Wednesday, March 18, 2015

03.18.2015 - Wednesday

I just got home from a talk by Jerry Greenfield, one of the co-founders of Ben & Jerry's, and it has me all excited and pumped to start a chocolate company again! I want to take a different approach this time though and build it slowly. What I'm thinking is that I get my home kitchen all cleaned up, and always vacuum up the dog hair before hand, and then just make things at home for friends and family. It'll be the cost of ingredients and packaging (including shipping and handling) and maybe a flat fee for my time. This will give me a chance to perfect my recipes, figure out packaging and flavors.
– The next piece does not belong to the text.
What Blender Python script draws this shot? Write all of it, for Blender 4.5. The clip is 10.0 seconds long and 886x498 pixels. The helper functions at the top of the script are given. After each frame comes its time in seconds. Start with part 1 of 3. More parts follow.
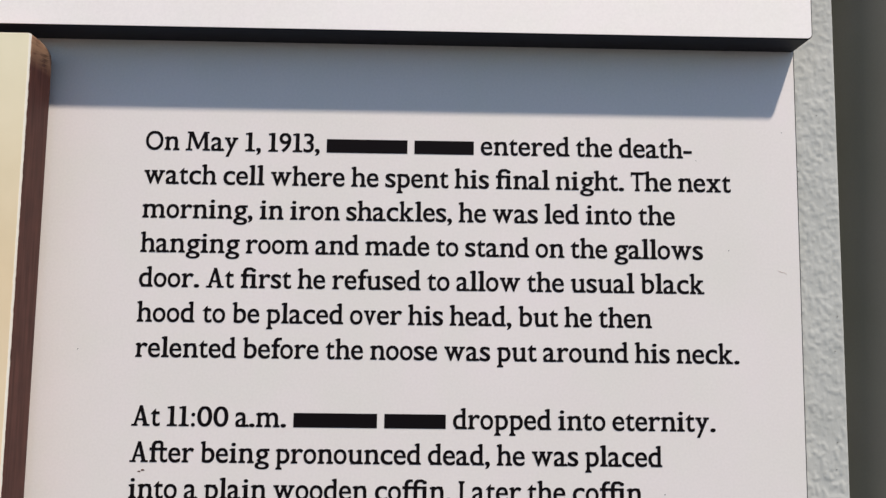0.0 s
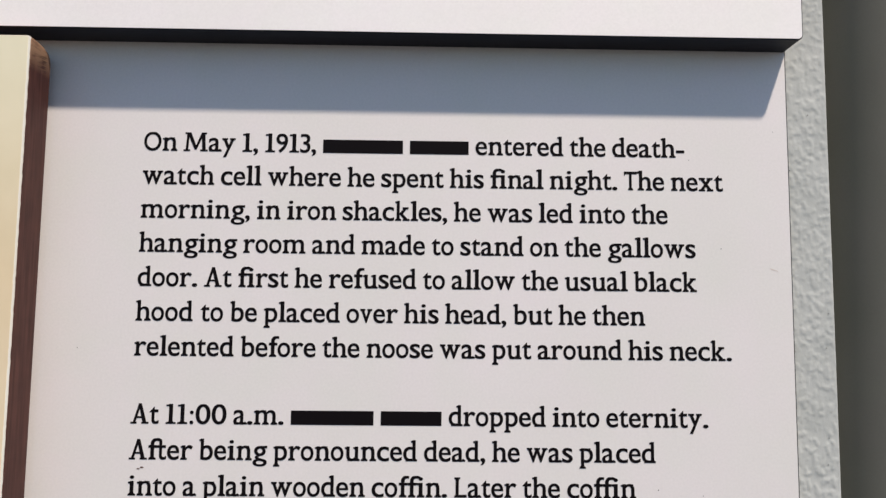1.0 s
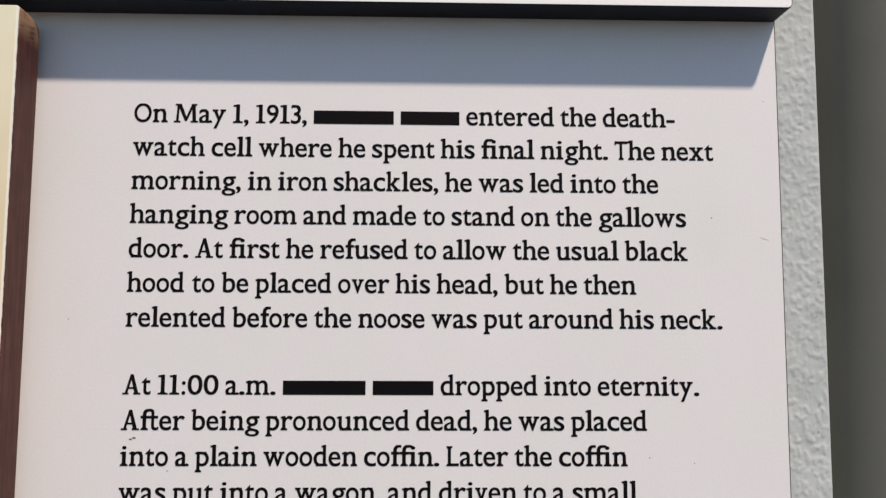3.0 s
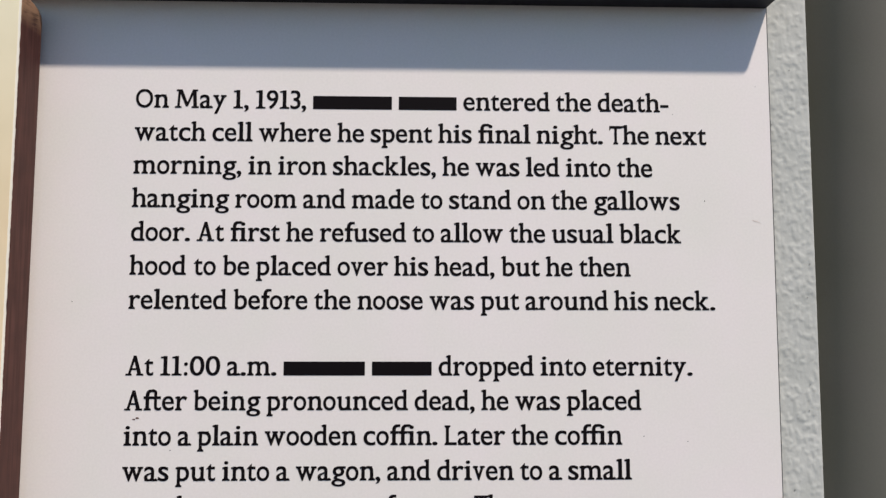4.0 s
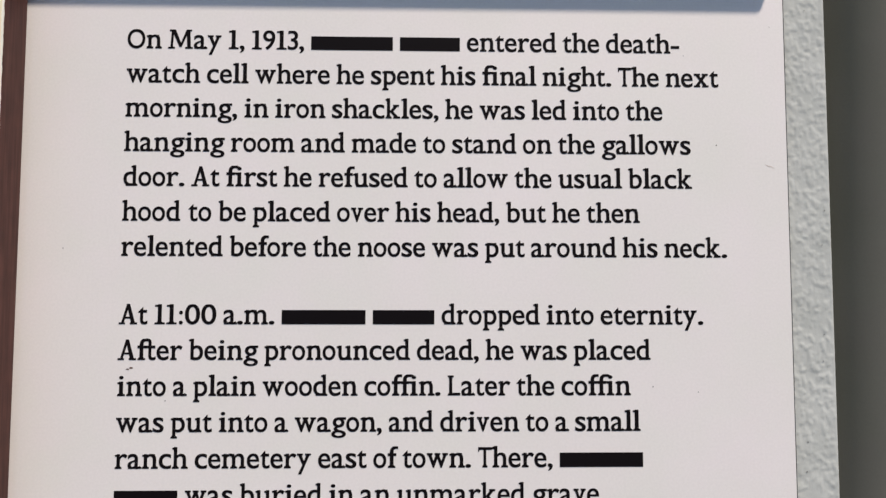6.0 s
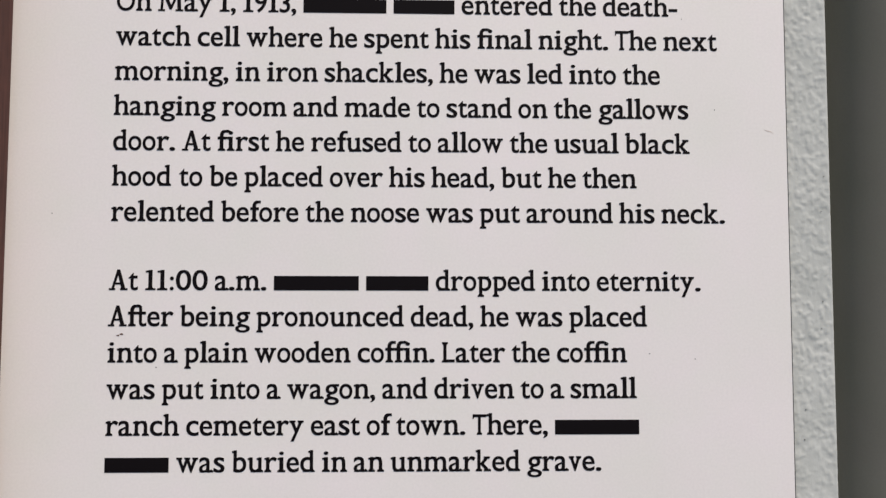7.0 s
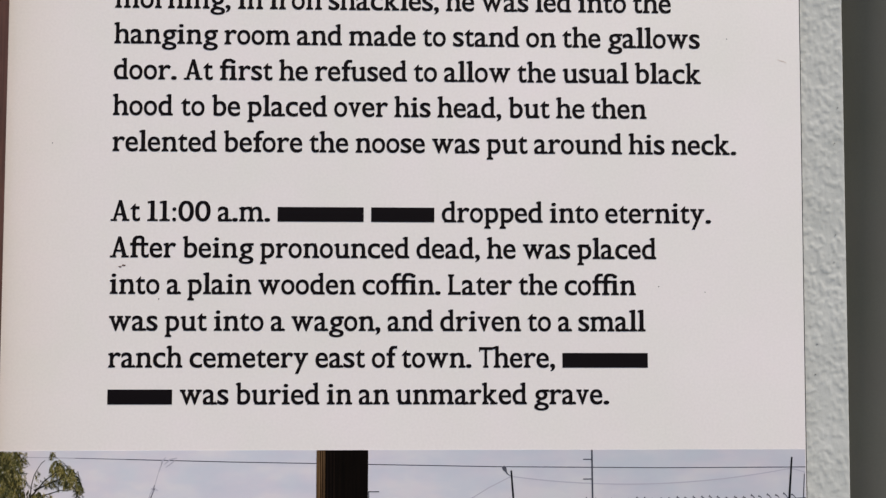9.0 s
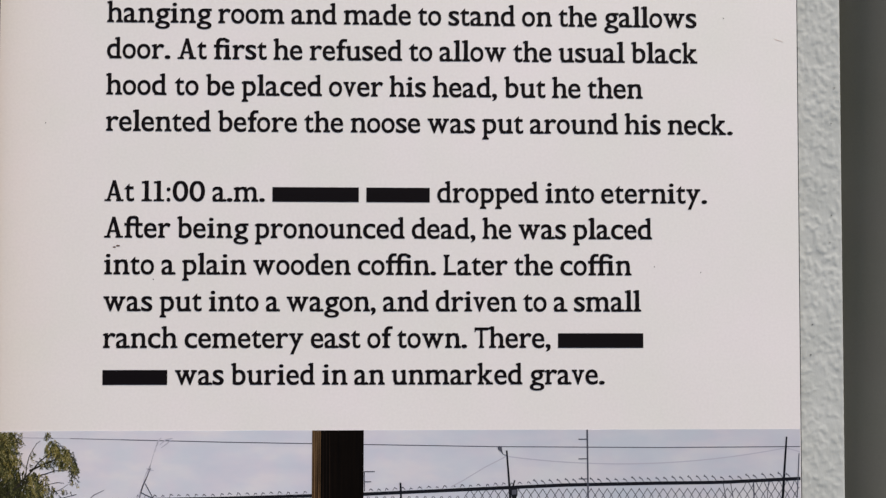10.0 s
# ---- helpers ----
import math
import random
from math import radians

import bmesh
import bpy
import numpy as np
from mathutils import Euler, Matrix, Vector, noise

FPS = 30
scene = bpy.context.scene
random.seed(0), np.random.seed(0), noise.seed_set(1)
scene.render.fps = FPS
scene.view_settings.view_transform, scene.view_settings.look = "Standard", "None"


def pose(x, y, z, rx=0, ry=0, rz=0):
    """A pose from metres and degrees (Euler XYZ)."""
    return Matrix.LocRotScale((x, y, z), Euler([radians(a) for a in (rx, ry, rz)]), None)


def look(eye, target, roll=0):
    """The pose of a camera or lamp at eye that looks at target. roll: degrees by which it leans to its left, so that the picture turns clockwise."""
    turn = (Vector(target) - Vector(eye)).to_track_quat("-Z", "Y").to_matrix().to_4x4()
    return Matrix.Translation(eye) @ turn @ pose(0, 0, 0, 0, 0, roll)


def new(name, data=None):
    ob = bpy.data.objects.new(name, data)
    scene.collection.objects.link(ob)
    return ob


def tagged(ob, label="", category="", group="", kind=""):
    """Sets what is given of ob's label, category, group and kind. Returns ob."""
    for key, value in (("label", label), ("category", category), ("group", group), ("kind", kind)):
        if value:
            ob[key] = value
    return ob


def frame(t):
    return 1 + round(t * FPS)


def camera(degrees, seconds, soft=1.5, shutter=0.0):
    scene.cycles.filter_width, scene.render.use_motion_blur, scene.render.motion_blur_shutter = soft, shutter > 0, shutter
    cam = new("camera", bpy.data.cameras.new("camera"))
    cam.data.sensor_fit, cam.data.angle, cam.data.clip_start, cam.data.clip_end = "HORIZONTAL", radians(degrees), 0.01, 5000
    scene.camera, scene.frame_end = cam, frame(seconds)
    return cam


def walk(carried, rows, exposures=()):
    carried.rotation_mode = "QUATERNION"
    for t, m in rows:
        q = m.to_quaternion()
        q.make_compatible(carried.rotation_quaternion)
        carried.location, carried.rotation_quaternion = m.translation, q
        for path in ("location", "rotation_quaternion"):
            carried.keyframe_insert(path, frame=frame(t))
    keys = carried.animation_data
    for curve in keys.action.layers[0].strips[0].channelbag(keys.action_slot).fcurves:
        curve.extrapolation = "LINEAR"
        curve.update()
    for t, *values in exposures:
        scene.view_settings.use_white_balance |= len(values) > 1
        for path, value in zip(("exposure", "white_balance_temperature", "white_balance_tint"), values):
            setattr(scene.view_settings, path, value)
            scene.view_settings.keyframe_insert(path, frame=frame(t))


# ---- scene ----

When people have birthday parties, they can have a pile of S'mOregon bars instead of a cake, or when friends and friends of friends get married, I can make caramels or Shorty bars to give as favors. I need to grow the business slowly and save up money to build my own commercial kitchen when the time is right. I think the trouble with Draft Chocolates was that I rushed into the process without knowing all the steps and without enough money to rent the kitchen space. What I really need to do is have my own kitchen, preferably in my back yard, and built it at a time when I can hire help. So for now, chocolates and confections will continue to be a hobby (way to the side as I work on getting licensed). But it will be a way for me to build a business, preferably one that I can keep to the side of architecting. I also think I need to change the name, I got some uncoliscited advice that the name "wasn't good" which I didn't really care about because I was just doing it for me, but if I want to build a business, eventually, that can actually grow and support itself, I need a name that lets people know what I do.

Also Jerry's talk of giving back to the community, mostly by choosing to buy from local farmers, Fair Trade businesses and local businesses that supported people and really building a business based on their own closely held values, got me thinking. The chocolate I was using is Fair Trade, so that's doable. You kind of need to have scale to really get the numbers to work financially. 

Anyway, starting a chocolate/confections business (2.0) is on my long term goals. I need to approach it in a more financially responsible way this time. Grow more slowly, I have proof of concept and the couple farmer's markets that I did, and the success of my Kickstarter. I'd be able to message those people when I start up again. Anyway, now it's 9:40pm, I need to study some more before I get to bed!

Also, I have a meeting tomorrow with the loud chip eating client. My brilliant solution: I put all the chips in the base cabinet so they won't be out when she is here!

I told Jerry that I had started a chocolate company using a Kickstarter but I had to shut it down because it was too expensive. He asked what was too expensive? I said "renting the kitchen". He asked "but did people like your chocolates? That's what's important!". To which I responded "they did! And I'm inspired to try again with a new approach from your talk!"